Nach einem gemütlichen Bier am Fluss und etlichen Gesprächen über Gott und die Welt machten wir uns auf den Rückweg zu unserem unterdessen geliebten Bauernhof und verquatschten uns dort gleich nochmals. Erst spät und vom Hunger getrieben, machten wir uns auf, ein Lokal fürs Abendessen zu suchen und landeten bei einem waschechten Slowenen. Vielen war die Küche dann aber doch zu fremd und sie blieben bei Schnitzel-Pommes frites. Später stürzten sich die Jungs ins Nachtleben, die Sozialpädagoginnen ins Bett.

Am Samstagmorgen krabbelten fünf eher tote Fliegen als Testosteron gesteuerte Jugendliche aus den Betten. Mit starkem Kaffee waren sie soweit zu motivieren, an den nahegelegenen See zu fahren, um dort auf der Wiese erneut ein vom Vorabend entstandenes Schlafmanko aufzuholen.

Dies war auch wichtig, denn für den letzten Abend mussten wir einer Sozialpädagogin zuliebe auch wieder top fit sein. Champions League Finale mit Burgern stand auf dem Programm bis wir merkten, dass diese Burger in einem seeehr schicken Hotel serviert wurden. Nichts für wahre Fussballfans. Publicviewing mit American HotDogs war die Alternative und um einiges entsprechender. Diese gab es dann zwar nicht und uns wurden Toasts empfohlen oder erneut Cevapcici mit scharfer Sauce. Bezahlen konnten wir diese noch, abholen dann nicht mehr – ausverkauft. Wir wurden zum Italiener für Pizza weitervertröstet, der hatte allerdings geschlossen und so landeten wir zum Schluss beim Türken und konnten Fussballfinale mit Kebab geniessen.
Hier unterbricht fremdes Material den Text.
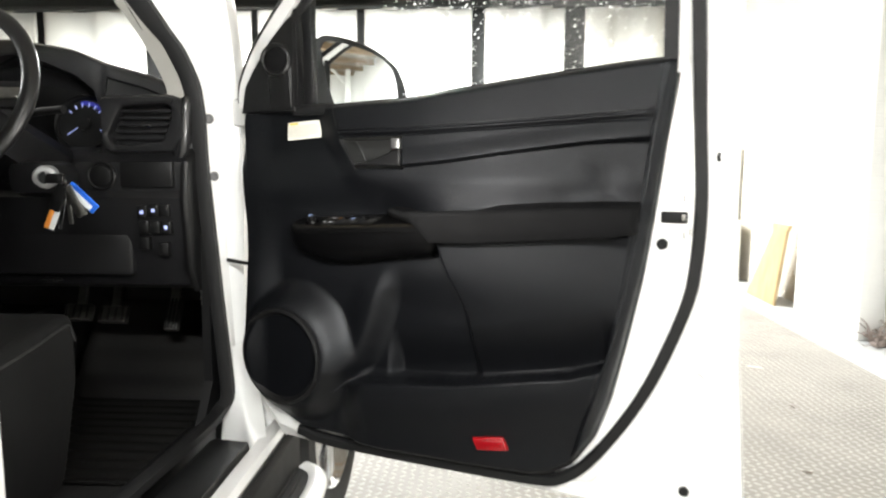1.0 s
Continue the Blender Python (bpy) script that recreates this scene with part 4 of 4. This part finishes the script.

Die lange Rückreise nutzten wir nochmals, um die unzähligen Änderungen in unseren Ferien Revue passieren zu lassen und stolz auf uns als Gruppe zurückzublicken. Jeder Einzelne hat dazu beigetragen, dass die Kurzferien in Erinnerung bleiben und die Stimmung nie an einem Tiefpunkt endete.